Task requirements
Give every line of the data again, unchanged, but with no pictures.

Data provided

━━━━━━━━━━━━━━━━

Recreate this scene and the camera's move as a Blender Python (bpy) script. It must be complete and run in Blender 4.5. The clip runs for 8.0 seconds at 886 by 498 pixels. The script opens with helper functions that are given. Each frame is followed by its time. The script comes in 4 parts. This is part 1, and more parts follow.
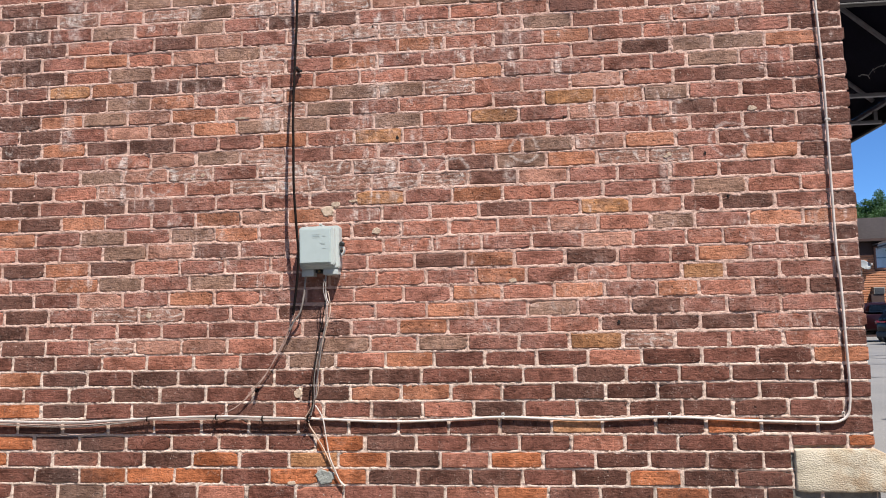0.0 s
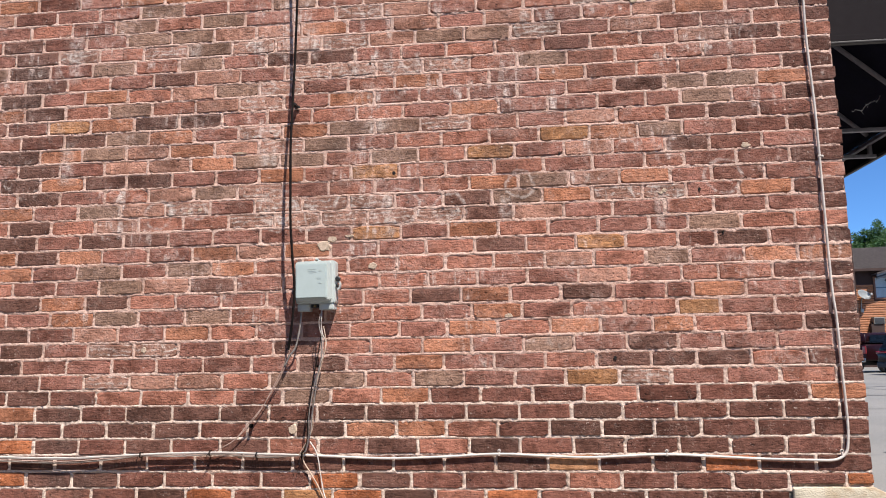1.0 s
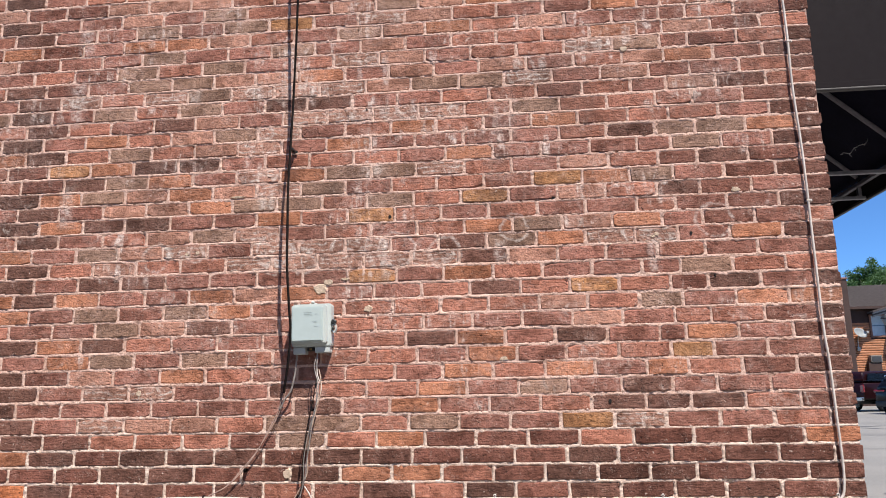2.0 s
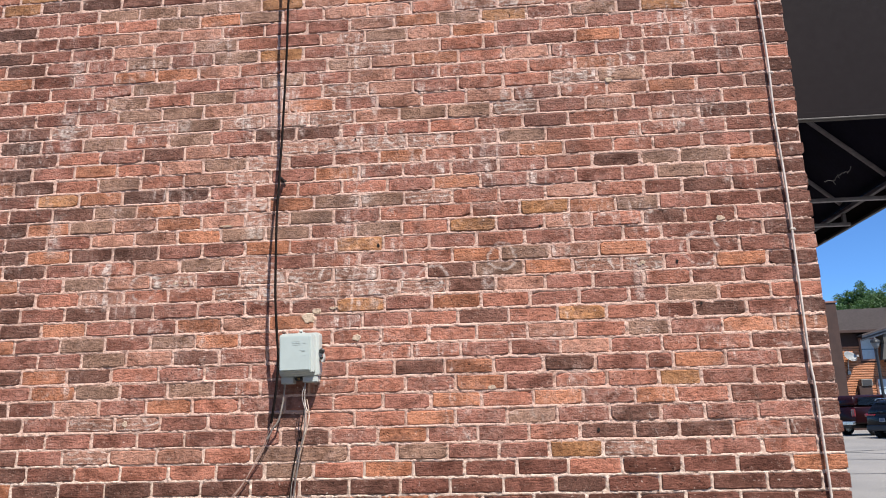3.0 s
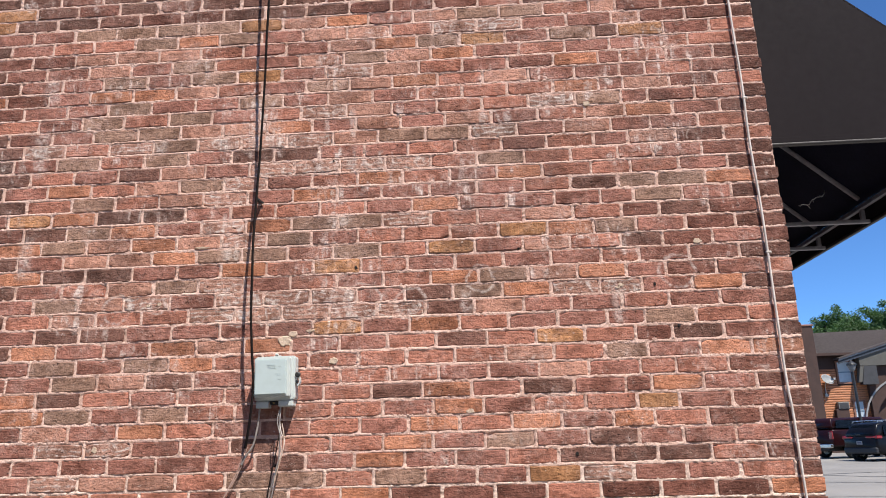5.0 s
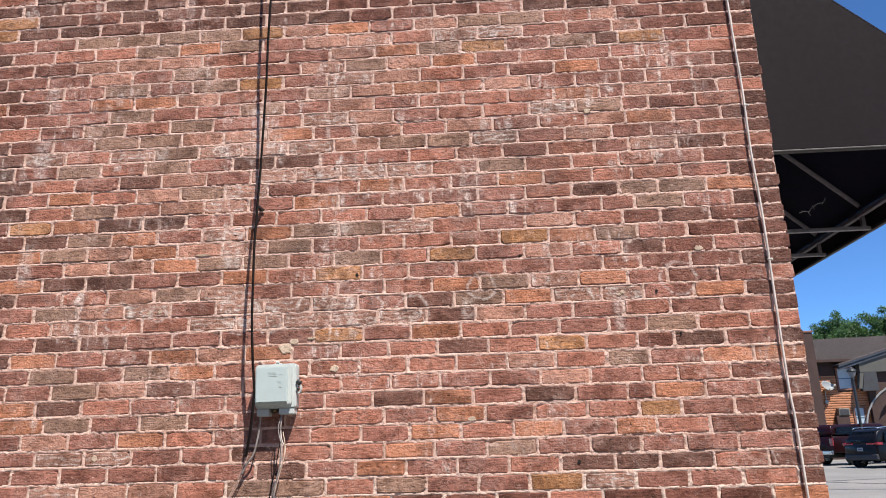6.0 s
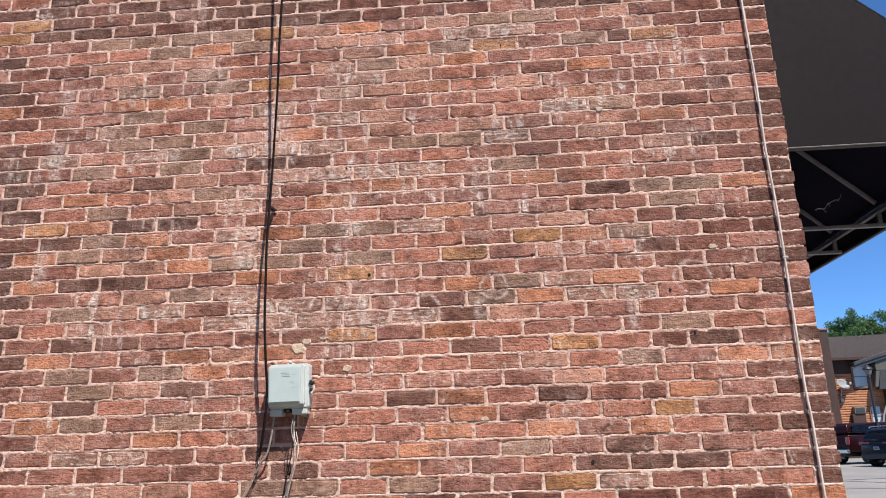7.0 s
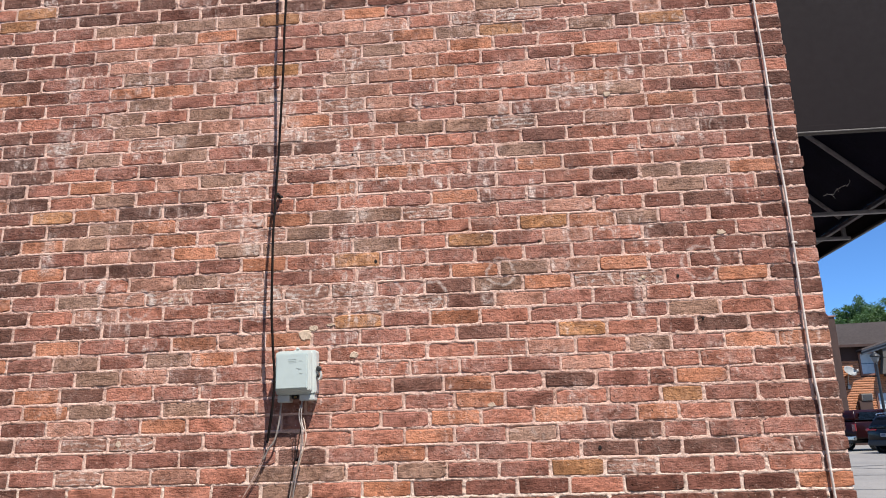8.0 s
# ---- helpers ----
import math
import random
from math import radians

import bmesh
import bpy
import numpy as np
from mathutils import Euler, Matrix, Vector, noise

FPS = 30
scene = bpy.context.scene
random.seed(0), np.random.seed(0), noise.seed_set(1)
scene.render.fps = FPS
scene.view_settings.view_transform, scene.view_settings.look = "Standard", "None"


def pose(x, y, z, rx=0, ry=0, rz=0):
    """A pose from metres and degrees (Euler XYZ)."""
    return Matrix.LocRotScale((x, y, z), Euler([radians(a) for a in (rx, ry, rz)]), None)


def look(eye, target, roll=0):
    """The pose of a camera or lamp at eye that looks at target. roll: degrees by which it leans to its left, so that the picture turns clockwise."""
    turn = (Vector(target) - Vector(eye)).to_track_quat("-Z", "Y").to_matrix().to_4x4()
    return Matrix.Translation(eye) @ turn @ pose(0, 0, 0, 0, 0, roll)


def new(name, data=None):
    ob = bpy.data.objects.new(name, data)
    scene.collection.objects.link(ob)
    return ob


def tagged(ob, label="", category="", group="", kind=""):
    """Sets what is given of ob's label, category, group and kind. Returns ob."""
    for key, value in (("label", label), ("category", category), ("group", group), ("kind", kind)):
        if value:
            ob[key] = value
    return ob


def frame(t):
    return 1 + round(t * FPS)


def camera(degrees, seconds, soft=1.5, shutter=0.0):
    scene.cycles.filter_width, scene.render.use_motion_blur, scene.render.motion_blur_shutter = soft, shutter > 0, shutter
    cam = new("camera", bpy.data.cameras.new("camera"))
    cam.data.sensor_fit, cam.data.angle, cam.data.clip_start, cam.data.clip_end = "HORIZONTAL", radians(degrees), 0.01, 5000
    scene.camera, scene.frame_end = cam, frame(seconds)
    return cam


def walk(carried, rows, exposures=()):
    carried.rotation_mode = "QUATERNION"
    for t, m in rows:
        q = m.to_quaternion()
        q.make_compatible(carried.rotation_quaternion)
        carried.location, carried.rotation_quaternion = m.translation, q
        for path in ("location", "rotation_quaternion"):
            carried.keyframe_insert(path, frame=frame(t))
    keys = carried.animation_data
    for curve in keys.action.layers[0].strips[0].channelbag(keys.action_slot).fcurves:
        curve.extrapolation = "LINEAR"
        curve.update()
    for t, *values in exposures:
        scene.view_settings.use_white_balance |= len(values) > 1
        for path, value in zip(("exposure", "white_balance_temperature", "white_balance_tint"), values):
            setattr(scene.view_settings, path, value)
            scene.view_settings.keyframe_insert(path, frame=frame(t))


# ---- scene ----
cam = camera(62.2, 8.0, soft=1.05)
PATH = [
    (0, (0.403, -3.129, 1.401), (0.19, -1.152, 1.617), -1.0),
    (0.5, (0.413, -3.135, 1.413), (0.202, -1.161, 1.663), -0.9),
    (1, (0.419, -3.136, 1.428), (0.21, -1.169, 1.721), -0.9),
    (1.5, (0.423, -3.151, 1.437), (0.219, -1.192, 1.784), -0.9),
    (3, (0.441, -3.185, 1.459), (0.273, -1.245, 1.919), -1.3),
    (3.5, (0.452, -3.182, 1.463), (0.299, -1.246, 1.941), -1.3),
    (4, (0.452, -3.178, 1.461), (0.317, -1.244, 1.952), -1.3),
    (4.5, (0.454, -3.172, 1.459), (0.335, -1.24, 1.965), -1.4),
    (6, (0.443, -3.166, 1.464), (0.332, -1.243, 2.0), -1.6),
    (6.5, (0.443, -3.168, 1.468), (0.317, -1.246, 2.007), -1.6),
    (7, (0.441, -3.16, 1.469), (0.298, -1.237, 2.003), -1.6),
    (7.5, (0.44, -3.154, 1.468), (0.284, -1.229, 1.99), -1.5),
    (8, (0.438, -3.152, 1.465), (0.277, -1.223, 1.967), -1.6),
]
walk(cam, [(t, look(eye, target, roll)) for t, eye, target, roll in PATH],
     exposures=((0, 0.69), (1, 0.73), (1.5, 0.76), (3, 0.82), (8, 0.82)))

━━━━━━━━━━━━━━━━

The answer
Recreate this scene and the camera's move as a Blender Python (bpy) script. It must be complete and run in Blender 4.5. The clip runs for 8.0 seconds at 886 by 498 pixels. The script opens with helper functions that are given. Each frame is followed by its time. The script comes in 4 parts. This is part 1, and more parts follow.
0.0 s
1.0 s
2.0 s
3.0 s
5.0 s
6.0 s
7.0 s
8.0 s
# ---- helpers ----
import math
import random
from math import radians

import bmesh
import bpy
import numpy as np
from mathutils import Euler, Matrix, Vector, noise

FPS = 30
scene = bpy.context.scene
random.seed(0), np.random.seed(0), noise.seed_set(1)
scene.render.fps = FPS
scene.view_settings.view_transform, scene.view_settings.look = "Standard", "None"


def pose(x, y, z, rx=0, ry=0, rz=0):
    """A pose from metres and degrees (Euler XYZ)."""
    return Matrix.LocRotScale((x, y, z), Euler([radians(a) for a in (rx, ry, rz)]), None)


def look(eye, target, roll=0):
    """The pose of a camera or lamp at eye that looks at target. roll: degrees by which it leans to its left, so that the picture turns clockwise."""
    turn = (Vector(target) - Vector(eye)).to_track_quat("-Z", "Y").to_matrix().to_4x4()
    return Matrix.Translation(eye) @ turn @ pose(0, 0, 0, 0, 0, roll)


def new(name, data=None):
    ob = bpy.data.objects.new(name, data)
    scene.collection.objects.link(ob)
    return ob


def tagged(ob, label="", category="", group="", kind=""):
    """Sets what is given of ob's label, category, group and kind. Returns ob."""
    for key, value in (("label", label), ("category", category), ("group", group), ("kind", kind)):
        if value:
            ob[key] = value
    return ob


def frame(t):
    return 1 + round(t * FPS)


def camera(degrees, seconds, soft=1.5, shutter=0.0):
    scene.cycles.filter_width, scene.render.use_motion_blur, scene.render.motion_blur_shutter = soft, shutter > 0, shutter
    cam = new("camera", bpy.data.cameras.new("camera"))
    cam.data.sensor_fit, cam.data.angle, cam.data.clip_start, cam.data.clip_end = "HORIZONTAL", radians(degrees), 0.01, 5000
    scene.camera, scene.frame_end = cam, frame(seconds)
    return cam


def walk(carried, rows, exposures=()):
    carried.rotation_mode = "QUATERNION"
    for t, m in rows:
        q = m.to_quaternion()
        q.make_compatible(carried.rotation_quaternion)
        carried.location, carried.rotation_quaternion = m.translation, q
        for path in ("location", "rotation_quaternion"):
            carried.keyframe_insert(path, frame=frame(t))
    keys = carried.animation_data
    for curve in keys.action.layers[0].strips[0].channelbag(keys.action_slot).fcurves:
        curve.extrapolation = "LINEAR"
        curve.update()
    for t, *values in exposures:
        scene.view_settings.use_white_balance |= len(values) > 1
        for path, value in zip(("exposure", "white_balance_temperature", "white_balance_tint"), values):
            setattr(scene.view_settings, path, value)
            scene.view_settings.keyframe_insert(path, frame=frame(t))


# ---- scene ----
cam = camera(62.2, 8.0, soft=1.05)
PATH = [
    (0, (0.403, -3.129, 1.401), (0.19, -1.152, 1.617), -1.0),
    (0.5, (0.413, -3.135, 1.413), (0.202, -1.161, 1.663), -0.9),
    (1, (0.419, -3.136, 1.428), (0.21, -1.169, 1.721), -0.9),
    (1.5, (0.423, -3.151, 1.437), (0.219, -1.192, 1.784), -0.9),
    (3, (0.441, -3.185, 1.459), (0.273, -1.245, 1.919), -1.3),
    (3.5, (0.452, -3.182, 1.463), (0.299, -1.246, 1.941), -1.3),
    (4, (0.452, -3.178, 1.461), (0.317, -1.244, 1.952), -1.3),
    (4.5, (0.454, -3.172, 1.459), (0.335, -1.24, 1.965), -1.4),
    (6, (0.443, -3.166, 1.464), (0.332, -1.243, 2.0), -1.6),
    (6.5, (0.443, -3.168, 1.468), (0.317, -1.246, 2.007), -1.6),
    (7, (0.441, -3.16, 1.469), (0.298, -1.237, 2.003), -1.6),
    (7.5, (0.44, -3.154, 1.468), (0.284, -1.229, 1.99), -1.5),
    (8, (0.438, -3.152, 1.465), (0.277, -1.223, 1.967), -1.6),
]
walk(cam, [(t, look(eye, target, roll)) for t, eye, target, roll in PATH],
     exposures=((0, 0.69), (1, 0.73), (1.5, 0.76), (3, 0.82), (8, 0.82)))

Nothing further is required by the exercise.